### Given instruction
Report how many lines contain "script", with no other words.

— Begin —

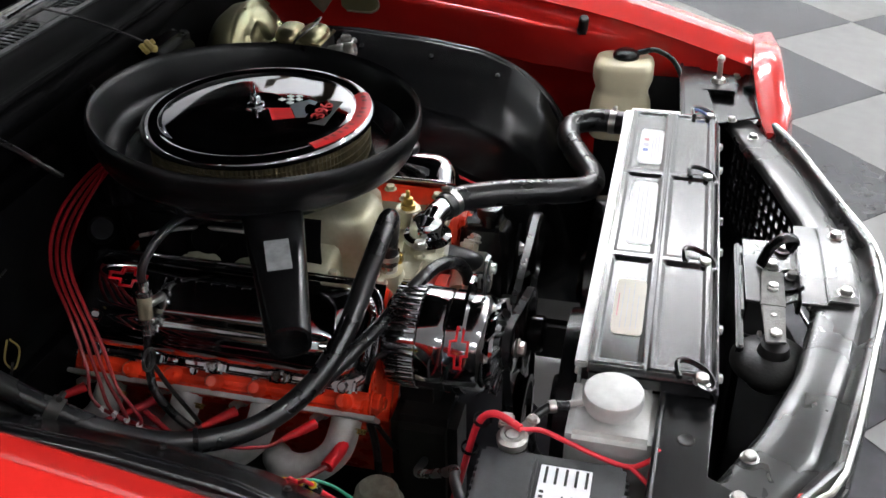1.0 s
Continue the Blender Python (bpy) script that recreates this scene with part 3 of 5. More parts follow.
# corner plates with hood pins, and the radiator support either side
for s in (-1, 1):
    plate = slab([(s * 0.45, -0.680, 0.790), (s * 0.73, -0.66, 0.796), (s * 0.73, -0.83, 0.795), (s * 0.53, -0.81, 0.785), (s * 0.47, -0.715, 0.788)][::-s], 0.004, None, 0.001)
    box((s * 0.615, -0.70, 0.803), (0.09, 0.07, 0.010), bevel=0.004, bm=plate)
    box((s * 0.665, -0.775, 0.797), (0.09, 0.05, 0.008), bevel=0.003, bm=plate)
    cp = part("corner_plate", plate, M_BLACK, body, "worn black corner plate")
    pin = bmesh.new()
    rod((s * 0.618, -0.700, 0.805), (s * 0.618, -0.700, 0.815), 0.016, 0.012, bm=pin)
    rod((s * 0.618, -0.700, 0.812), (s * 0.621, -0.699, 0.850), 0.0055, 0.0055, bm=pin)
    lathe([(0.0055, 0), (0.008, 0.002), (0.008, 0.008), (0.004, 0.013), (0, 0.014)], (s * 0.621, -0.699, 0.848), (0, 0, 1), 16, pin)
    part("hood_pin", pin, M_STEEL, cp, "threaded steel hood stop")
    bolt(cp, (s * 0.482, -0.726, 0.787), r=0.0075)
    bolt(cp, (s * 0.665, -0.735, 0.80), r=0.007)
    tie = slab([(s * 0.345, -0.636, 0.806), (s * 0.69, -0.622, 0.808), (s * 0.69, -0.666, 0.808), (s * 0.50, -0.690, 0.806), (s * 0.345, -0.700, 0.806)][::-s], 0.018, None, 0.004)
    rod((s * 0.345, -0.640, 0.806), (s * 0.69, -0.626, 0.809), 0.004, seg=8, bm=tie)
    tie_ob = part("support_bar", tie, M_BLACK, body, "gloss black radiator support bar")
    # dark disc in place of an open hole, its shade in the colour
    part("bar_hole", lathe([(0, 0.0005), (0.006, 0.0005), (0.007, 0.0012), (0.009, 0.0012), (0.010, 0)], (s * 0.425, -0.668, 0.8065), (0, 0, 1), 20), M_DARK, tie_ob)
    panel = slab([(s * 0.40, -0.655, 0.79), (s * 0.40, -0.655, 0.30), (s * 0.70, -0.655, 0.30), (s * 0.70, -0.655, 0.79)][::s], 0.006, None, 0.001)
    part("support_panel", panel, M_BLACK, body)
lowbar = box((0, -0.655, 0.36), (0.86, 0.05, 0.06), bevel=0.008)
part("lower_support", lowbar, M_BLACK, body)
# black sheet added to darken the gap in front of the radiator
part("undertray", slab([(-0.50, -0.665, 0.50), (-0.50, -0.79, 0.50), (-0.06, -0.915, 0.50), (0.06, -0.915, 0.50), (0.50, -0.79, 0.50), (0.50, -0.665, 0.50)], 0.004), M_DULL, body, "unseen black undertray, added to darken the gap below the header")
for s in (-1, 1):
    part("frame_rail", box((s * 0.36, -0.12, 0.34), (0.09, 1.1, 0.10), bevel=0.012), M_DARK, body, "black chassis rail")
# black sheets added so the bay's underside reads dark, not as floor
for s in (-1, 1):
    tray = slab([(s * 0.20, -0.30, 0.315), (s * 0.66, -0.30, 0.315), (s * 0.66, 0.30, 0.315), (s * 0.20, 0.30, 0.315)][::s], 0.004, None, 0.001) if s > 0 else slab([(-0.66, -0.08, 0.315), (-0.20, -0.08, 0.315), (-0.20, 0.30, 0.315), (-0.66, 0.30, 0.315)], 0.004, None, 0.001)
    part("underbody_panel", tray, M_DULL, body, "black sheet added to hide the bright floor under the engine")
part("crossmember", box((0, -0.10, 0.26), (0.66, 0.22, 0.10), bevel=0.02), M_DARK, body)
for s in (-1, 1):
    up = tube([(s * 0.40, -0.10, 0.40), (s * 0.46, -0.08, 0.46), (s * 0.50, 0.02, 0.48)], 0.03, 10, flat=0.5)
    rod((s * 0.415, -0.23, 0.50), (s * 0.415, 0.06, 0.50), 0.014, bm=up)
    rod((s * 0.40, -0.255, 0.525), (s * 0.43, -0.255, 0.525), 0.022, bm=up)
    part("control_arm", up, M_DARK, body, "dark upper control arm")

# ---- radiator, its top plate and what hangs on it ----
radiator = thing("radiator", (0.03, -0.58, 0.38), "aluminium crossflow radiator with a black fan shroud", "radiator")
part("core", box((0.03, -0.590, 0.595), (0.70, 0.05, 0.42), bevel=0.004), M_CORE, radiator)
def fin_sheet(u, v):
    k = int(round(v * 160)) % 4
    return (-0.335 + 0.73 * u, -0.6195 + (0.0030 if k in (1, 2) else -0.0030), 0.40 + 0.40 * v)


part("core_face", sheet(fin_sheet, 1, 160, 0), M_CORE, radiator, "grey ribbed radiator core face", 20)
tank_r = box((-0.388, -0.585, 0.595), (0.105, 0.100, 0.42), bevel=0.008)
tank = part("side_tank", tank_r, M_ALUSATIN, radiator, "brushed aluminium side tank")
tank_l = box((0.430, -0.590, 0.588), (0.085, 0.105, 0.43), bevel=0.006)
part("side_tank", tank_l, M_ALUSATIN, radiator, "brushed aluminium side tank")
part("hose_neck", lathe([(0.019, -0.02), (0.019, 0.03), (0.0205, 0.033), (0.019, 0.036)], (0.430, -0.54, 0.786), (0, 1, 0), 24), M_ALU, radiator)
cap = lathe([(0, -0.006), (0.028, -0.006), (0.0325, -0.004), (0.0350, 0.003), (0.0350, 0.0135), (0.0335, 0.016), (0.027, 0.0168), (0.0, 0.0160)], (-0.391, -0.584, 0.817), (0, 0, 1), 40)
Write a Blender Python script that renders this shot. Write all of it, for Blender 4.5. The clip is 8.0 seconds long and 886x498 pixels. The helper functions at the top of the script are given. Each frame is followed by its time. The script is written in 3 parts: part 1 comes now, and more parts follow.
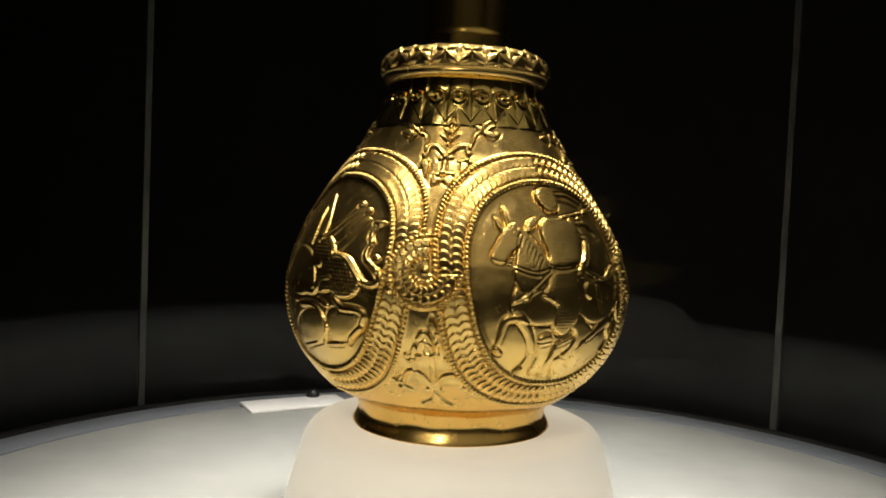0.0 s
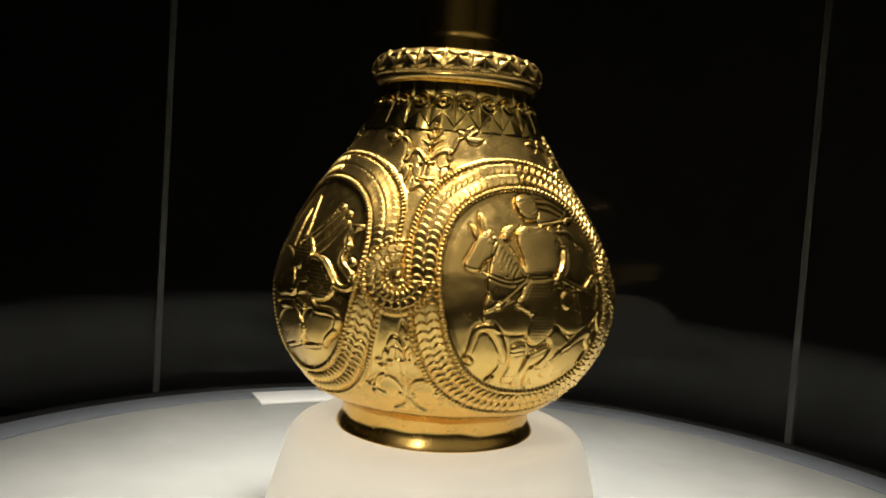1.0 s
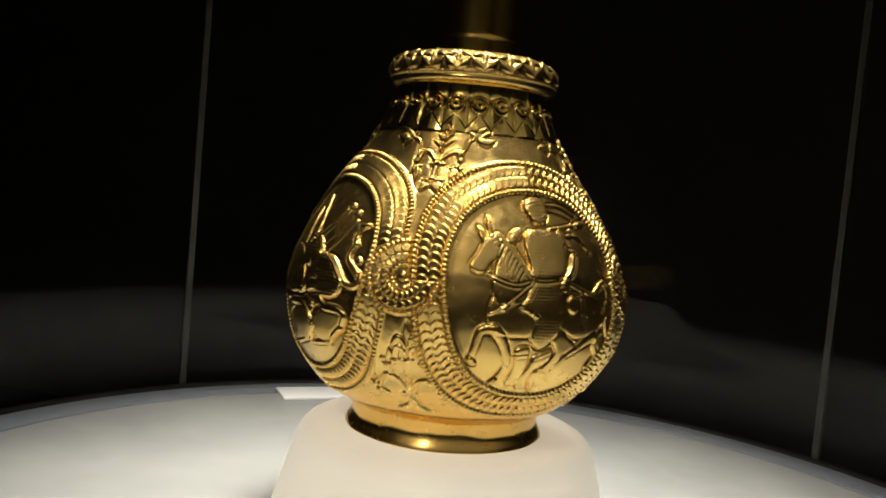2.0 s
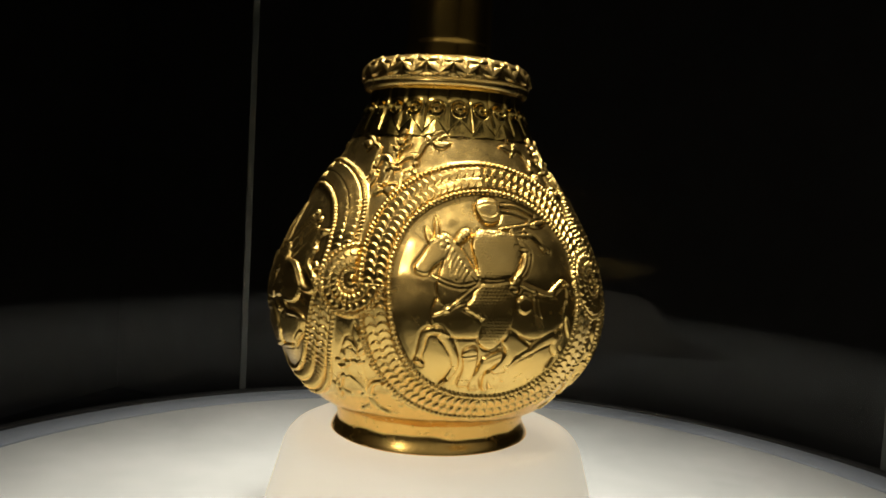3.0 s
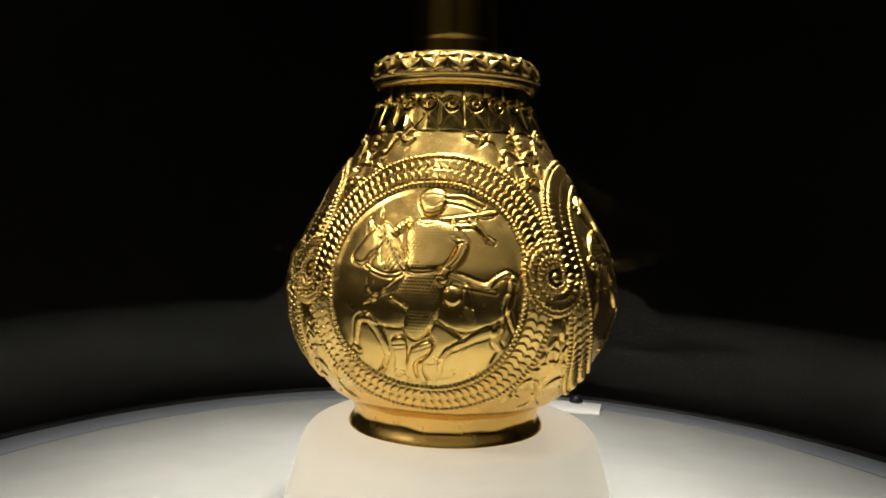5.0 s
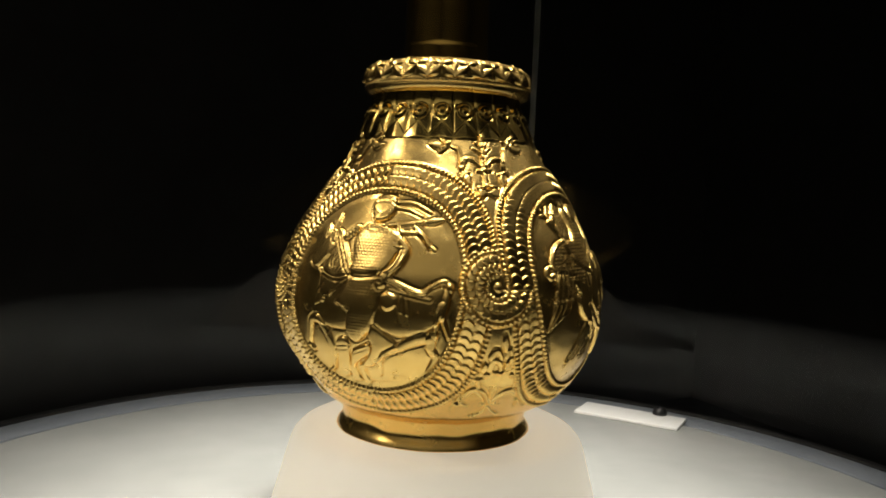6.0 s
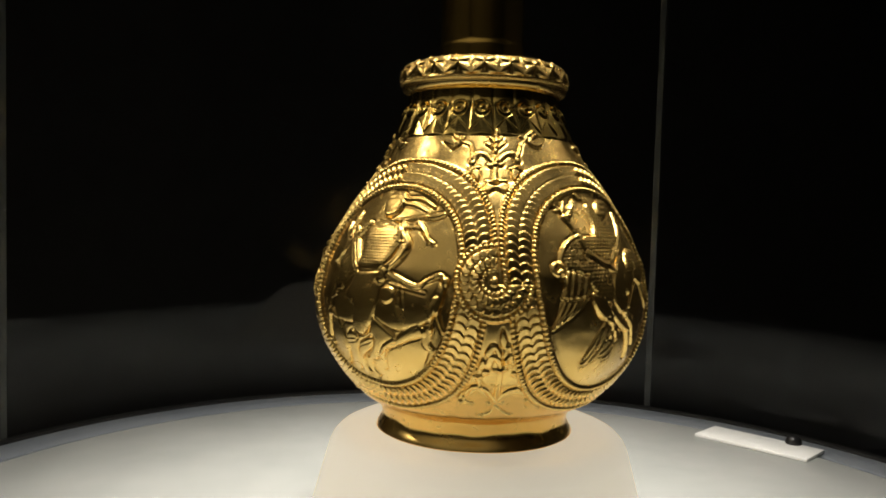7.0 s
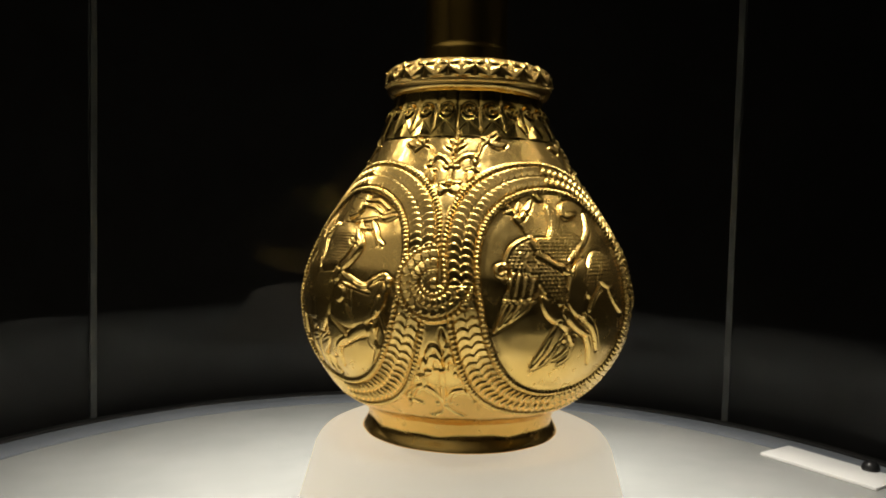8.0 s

— End —

### Problem solution
2